-- BEGIN --

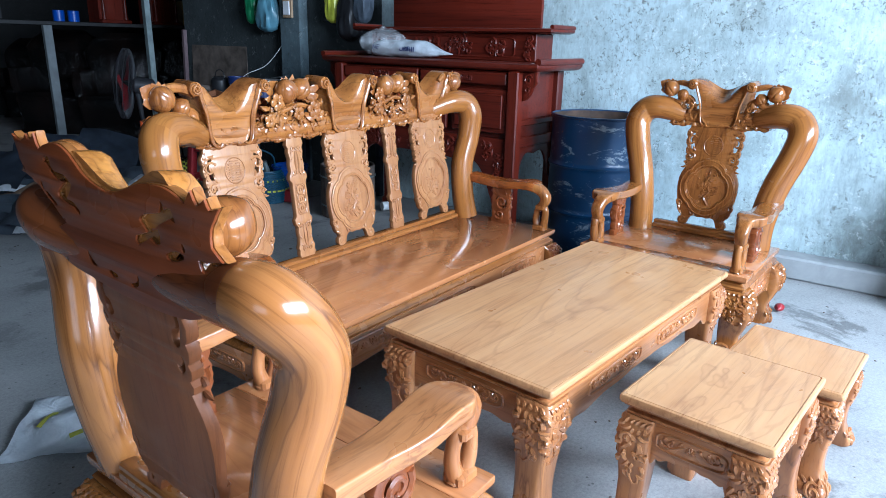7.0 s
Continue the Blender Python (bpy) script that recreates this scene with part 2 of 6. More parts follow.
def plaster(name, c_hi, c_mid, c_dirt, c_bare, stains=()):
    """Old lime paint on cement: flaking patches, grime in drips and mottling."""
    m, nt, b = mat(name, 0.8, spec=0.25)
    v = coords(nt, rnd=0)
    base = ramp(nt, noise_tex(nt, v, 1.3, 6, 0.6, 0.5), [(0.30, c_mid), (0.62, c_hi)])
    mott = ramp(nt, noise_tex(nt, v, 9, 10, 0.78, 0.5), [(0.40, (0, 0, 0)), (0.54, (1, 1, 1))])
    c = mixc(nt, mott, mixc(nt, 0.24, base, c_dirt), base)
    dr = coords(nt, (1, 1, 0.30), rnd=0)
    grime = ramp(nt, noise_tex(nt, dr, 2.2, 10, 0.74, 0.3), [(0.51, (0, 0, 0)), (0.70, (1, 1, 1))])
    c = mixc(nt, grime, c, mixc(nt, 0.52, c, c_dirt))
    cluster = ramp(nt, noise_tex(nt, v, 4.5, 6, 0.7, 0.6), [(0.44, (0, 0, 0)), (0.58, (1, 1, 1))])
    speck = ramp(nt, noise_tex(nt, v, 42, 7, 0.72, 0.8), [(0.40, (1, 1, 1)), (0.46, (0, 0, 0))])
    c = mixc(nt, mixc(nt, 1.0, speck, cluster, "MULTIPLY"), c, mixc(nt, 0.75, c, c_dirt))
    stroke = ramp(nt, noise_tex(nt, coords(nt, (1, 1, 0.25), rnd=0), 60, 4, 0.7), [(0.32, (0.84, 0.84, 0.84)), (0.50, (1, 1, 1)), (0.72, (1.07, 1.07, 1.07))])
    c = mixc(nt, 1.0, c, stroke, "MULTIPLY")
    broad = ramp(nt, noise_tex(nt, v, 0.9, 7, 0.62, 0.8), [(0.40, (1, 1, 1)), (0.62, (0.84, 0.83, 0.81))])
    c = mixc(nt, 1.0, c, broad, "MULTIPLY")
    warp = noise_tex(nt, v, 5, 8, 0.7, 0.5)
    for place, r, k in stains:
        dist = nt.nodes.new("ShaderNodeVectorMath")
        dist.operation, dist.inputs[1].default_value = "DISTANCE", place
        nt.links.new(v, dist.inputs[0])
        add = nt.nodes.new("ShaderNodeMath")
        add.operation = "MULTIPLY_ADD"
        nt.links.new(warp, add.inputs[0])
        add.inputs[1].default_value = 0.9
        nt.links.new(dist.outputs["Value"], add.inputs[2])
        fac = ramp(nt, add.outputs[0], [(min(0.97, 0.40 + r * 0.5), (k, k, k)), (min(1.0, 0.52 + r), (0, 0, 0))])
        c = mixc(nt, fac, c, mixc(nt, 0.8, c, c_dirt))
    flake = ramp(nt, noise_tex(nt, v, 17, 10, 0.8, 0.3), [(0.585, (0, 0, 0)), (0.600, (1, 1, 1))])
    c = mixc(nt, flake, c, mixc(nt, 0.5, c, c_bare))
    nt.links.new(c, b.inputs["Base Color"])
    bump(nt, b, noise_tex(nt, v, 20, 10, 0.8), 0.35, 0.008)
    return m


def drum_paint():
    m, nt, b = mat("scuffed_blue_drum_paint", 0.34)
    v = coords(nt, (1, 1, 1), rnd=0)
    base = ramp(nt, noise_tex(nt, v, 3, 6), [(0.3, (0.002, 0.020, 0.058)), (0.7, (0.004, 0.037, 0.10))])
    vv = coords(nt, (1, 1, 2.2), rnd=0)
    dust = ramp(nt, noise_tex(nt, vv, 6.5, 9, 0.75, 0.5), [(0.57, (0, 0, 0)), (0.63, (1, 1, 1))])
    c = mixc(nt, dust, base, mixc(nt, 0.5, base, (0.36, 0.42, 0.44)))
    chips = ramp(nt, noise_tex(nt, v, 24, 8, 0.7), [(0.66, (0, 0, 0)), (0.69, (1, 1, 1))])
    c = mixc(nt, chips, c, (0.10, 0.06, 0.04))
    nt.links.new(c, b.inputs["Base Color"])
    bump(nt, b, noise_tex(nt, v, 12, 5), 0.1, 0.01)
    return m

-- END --

» Exercise
Using the material above, return every line exactly as it appears, minus the pictures.

» Completed task
7.0 s
Continue the Blender Python (bpy) script that recreates this scene with part 2 of 6. More parts follow.
def plaster(name, c_hi, c_mid, c_dirt, c_bare, stains=()):
    """Old lime paint on cement: flaking patches, grime in drips and mottling."""
    m, nt, b = mat(name, 0.8, spec=0.25)
    v = coords(nt, rnd=0)
    base = ramp(nt, noise_tex(nt, v, 1.3, 6, 0.6, 0.5), [(0.30, c_mid), (0.62, c_hi)])
    mott = ramp(nt, noise_tex(nt, v, 9, 10, 0.78, 0.5), [(0.40, (0, 0, 0)), (0.54, (1, 1, 1))])
    c = mixc(nt, mott, mixc(nt, 0.24, base, c_dirt), base)
    dr = coords(nt, (1, 1, 0.30), rnd=0)
    grime = ramp(nt, noise_tex(nt, dr, 2.2, 10, 0.74, 0.3), [(0.51, (0, 0, 0)), (0.70, (1, 1, 1))])
    c = mixc(nt, grime, c, mixc(nt, 0.52, c, c_dirt))
    cluster = ramp(nt, noise_tex(nt, v, 4.5, 6, 0.7, 0.6), [(0.44, (0, 0, 0)), (0.58, (1, 1, 1))])
    speck = ramp(nt, noise_tex(nt, v, 42, 7, 0.72, 0.8), [(0.40, (1, 1, 1)), (0.46, (0, 0, 0))])
    c = mixc(nt, mixc(nt, 1.0, speck, cluster, "MULTIPLY"), c, mixc(nt, 0.75, c, c_dirt))
    stroke = ramp(nt, noise_tex(nt, coords(nt, (1, 1, 0.25), rnd=0), 60, 4, 0.7), [(0.32, (0.84, 0.84, 0.84)), (0.50, (1, 1, 1)), (0.72, (1.07, 1.07, 1.07))])
    c = mixc(nt, 1.0, c, stroke, "MULTIPLY")
    broad = ramp(nt, noise_tex(nt, v, 0.9, 7, 0.62, 0.8), [(0.40, (1, 1, 1)), (0.62, (0.84, 0.83, 0.81))])
    c = mixc(nt, 1.0, c, broad, "MULTIPLY")
    warp = noise_tex(nt, v, 5, 8, 0.7, 0.5)
    for place, r, k in stains:
        dist = nt.nodes.new("ShaderNodeVectorMath")
        dist.operation, dist.inputs[1].default_value = "DISTANCE", place
        nt.links.new(v, dist.inputs[0])
        add = nt.nodes.new("ShaderNodeMath")
        add.operation = "MULTIPLY_ADD"
        nt.links.new(warp, add.inputs[0])
        add.inputs[1].default_value = 0.9
        nt.links.new(dist.outputs["Value"], add.inputs[2])
        fac = ramp(nt, add.outputs[0], [(min(0.97, 0.40 + r * 0.5), (k, k, k)), (min(1.0, 0.52 + r), (0, 0, 0))])
        c = mixc(nt, fac, c, mixc(nt, 0.8, c, c_dirt))
    flake = ramp(nt, noise_tex(nt, v, 17, 10, 0.8, 0.3), [(0.585, (0, 0, 0)), (0.600, (1, 1, 1))])
    c = mixc(nt, flake, c, mixc(nt, 0.5, c, c_bare))
    nt.links.new(c, b.inputs["Base Color"])
    bump(nt, b, noise_tex(nt, v, 20, 10, 0.8), 0.35, 0.008)
    return m


def drum_paint():
    m, nt, b = mat("scuffed_blue_drum_paint", 0.34)
    v = coords(nt, (1, 1, 1), rnd=0)
    base = ramp(nt, noise_tex(nt, v, 3, 6), [(0.3, (0.002, 0.020, 0.058)), (0.7, (0.004, 0.037, 0.10))])
    vv = coords(nt, (1, 1, 2.2), rnd=0)
    dust = ramp(nt, noise_tex(nt, vv, 6.5, 9, 0.75, 0.5), [(0.57, (0, 0, 0)), (0.63, (1, 1, 1))])
    c = mixc(nt, dust, base, mixc(nt, 0.5, base, (0.36, 0.42, 0.44)))
    chips = ramp(nt, noise_tex(nt, v, 24, 8, 0.7), [(0.66, (0, 0, 0)), (0.69, (1, 1, 1))])
    c = mixc(nt, chips, c, (0.10, 0.06, 0.04))
    nt.links.new(c, b.inputs["Base Color"])
    bump(nt, b, noise_tex(nt, v, 12, 5), 0.1, 0.01)
    return m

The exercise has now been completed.